Justice at JBLM for the dead, injured and grieving

The News TribuneAugust 26, 2013 

Staff Sgt. Robert Bales was sentenced Friday to life in prison with no chance of parole for the 2012 massacre of 16 Afghan civilians.


The stench of Robert Bales’ war crimes may linger for decades, but the legal case has finally run its course.

In June, he pleaded guilty to murdering 16 Afghan villagers, taking a deal that spared him the death penalty. On Friday, a jury at Joint Base Lewis-McChord denied him any chance of parole from his life sentence.

The result is clarity. There’s no ambiguity about what Staff Sgt. Bales did, no plausible justification for it and no uncertainty about his fate.

Murders often destroy not only the lives of the murdered, but also the lives of survivors. Bales’ killing spree is an especially sickening example. He reportedly killed, maimed or orphaned 48 children in the two separate massacres he perpetrated on March 11, 2012.

Imagine the grief of one Afghan man brought to JBLM to testify to the Army sentencing jury last week. Haji Mohammad Wazir told the six-member panel that he lost his mother, wife and six of his seven children to Bales’ blood lust that March night.

Few murderers have inflicted so much agony on so many people in so few hours. And it’s hard to think of any individual who’s done as much damage to the United States and the Army in any length of time.

American troops have occupied a precarious status in Afghanistan since they helped it rid itself of Taliban rule in 2001.

Many Afghans have been grateful for the ouster of their brutal, fanatic overlords and for the struggle to keep the Taliban from returning to power. But Americans are as foreign as they come in Afghanistan’s tradition-bound, largely illiterate and often anti-Western society.

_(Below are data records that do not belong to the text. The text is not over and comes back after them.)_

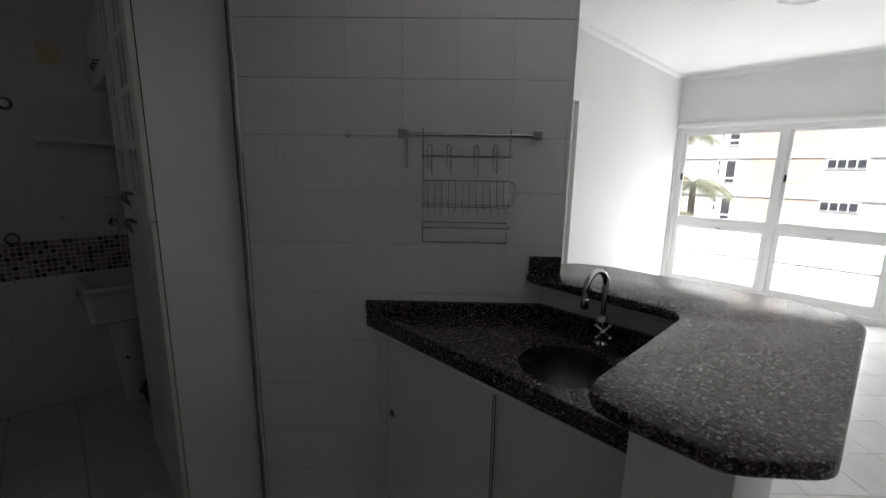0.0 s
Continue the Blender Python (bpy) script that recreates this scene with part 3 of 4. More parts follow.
sash(WY0 + 0.036, 3.385, FX - 0.014, WZ1 - 0.069, 0.024, 0.058)
sash(3.44, WY1 - 0.054, FX - 0.055, WZ1 - 0.061, 0.030, 0.030)
latch = tagged(part("opener", box(FX - 0.030, FX + 0.034, 3.395, 3.505, WZ0 + 0.012, 2.045, 0.008), M["plastic"], win), "white opener box")
part("lever", tube(arc((FX + 0.036, 3.535, 1.835), 0.026, 0, 360, (0, 1, 0), (0, 0.3, 1), 14)[:-1], 0.005, 8, closed=True), M["plastic"], latch, "white loop lever", True)
part("lever_arm", tube([(FX + 0.012, 3.500, 1.79), (FX + 0.03, 3.530, 1.812)], 0.007, 8), M["plastic"], latch, smooth=True)

for y in (3.420, 3.462):
    part("ridge", box(FX + 0.0335, FX + 0.040, y, y + 0.018, WZ0 + 0.02, 2.030, 0.003), M["plastic"], latch, "raised guide of the opener")

# unseen wall added outside that window to block the sun
structure("wall_sun_block", box(-3.2, -3.0, -3.0, 9.0, -9.0, 9.0), M["facade_white"], "unseen plain wall added to keep the sun off the laundry window", "wall")

# ---- living room window ----
lw = thing("window_2", pose(0, 0, 0), "large white framed window with clear upper and frosted lower panes", "window", kind="structure")
VM = 1.895
for bx in ((VY0, VY1, VZ1 - 0.06, VZ1), (VY0, VY1, VZ0, VZ0 + 0.05), (VY0, VY0 + 0.05, VZ0 + 0.05, VZ1 - 0.06), (VY1 - 0.05, VY1, VZ0 + 0.05, VZ1 - 0.06), (VM - 0.03, VM + 0.03, VZ0 + 0.05, VZ1 - 0.06)):
    part("window_frame", box(EASTX + 0.03, EASTX + 0.12, *bx, 0.005), M["aluminium"], lw)
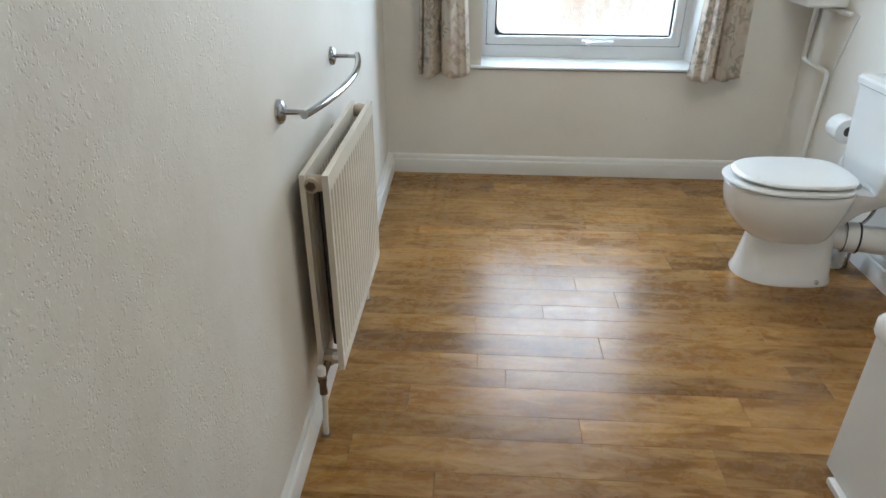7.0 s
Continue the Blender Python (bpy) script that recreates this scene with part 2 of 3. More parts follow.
def pine(name, axis_scale, heart=False):
    m, n, l, b = shader(name, 0.42, Specular_IOR_Level=0.3)
    v = coords(n, l, axis_scale)
    wide = noise_tex(n, l, v, 1.2, 3, 0.45, 0.2)
    fine = noise_tex(n, l, v, 11.0, 4, 0.6, 0.2)
    col = ramp(n, l, wide, [(0.37, (0.050, 0.012, 0.004)), (0.405, (0.13, 0.040, 0.007)), (0.44, (0.20, 0.070, 0.008)), (0.74, (0.28, 0.108, 0.012))])
    col = mix(n, l, span(n, l, fine, 0.40, 0.75, 0.0, 0.22), col, (0.13, 0.042, 0.007))
    if heart:
        # a spike of dark heartwood that tapers downwards, and a darker board glued beside it
        o = coords(n, l)
        at = n.new("ShaderNodeSeparateXYZ")
        l.new(mix(n, l, 0.012, o, noise_tex(n, l, v, 3.0, 3), "ADD"), at.inputs[0])
        off, gap, edge = n.new("ShaderNodeMath"), n.new("ShaderNodeMath"), n.new("ShaderNodeMath")
        off.operation, gap.operation, edge.operation = "ADD", "ABSOLUTE", "SUBTRACT"
        off.inputs[1].default_value = 0.332
        l.new(at.outputs[1], off.inputs[0])
        l.new(off.outputs[0], gap.inputs[0])
        l.new(span(n, l, at.outputs[2], 0.62, 1.25, -0.004, 0.036), edge.inputs[0])
        l.new(gap.outputs[0], edge.inputs[1])
        spike = n.new("ShaderNodeMath")
        spike.operation = "MULTIPLY"
        l.new(span(n, l, edge.outputs[0], -0.003, 0.010), spike.inputs[0])
        l.new(span(n, l, fine, 0.36, 0.62, 0.85, 0.45), spike.inputs[1])
        col = mix(n, l, spike.outputs[0], col, (0.050, 0.012, 0.006))
        col = mix(n, l, span(n, l, at.outputs[1], -0.453, -0.448, 0.30, 0.0), col, (0.095, 0.036, 0.006))
    l.new(col, b.inputs["Base Color"])
    bump(n, l, b, fine, 0.12, 0.0006)
    return m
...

U.S. soldiers are often viewed with suspicion, fear and incomprehension in much of the country. Yet the Army represents the United States; soldiers are the only Americans many Afghans will ever see. It doesn’t take many crimes or violations of Islamic custom to turn them against the Army and America itself.

In prosecuting Bales, the Army wisely brought relatives of victims to attend and testify in person during the criminal proceedings. Some of these visitors from the other side of the planet looked as if they’d come from another century – a good measure of how alien we look to them.

We can only hope that what they saw was a nation setting aside the arrogance of power and attempting to hold one of its own accountable. We hope they return to their villages with accounts of an Army seeking a measure of justice for Afghan villagers and demonstrating that these crimes are not who we are as a people.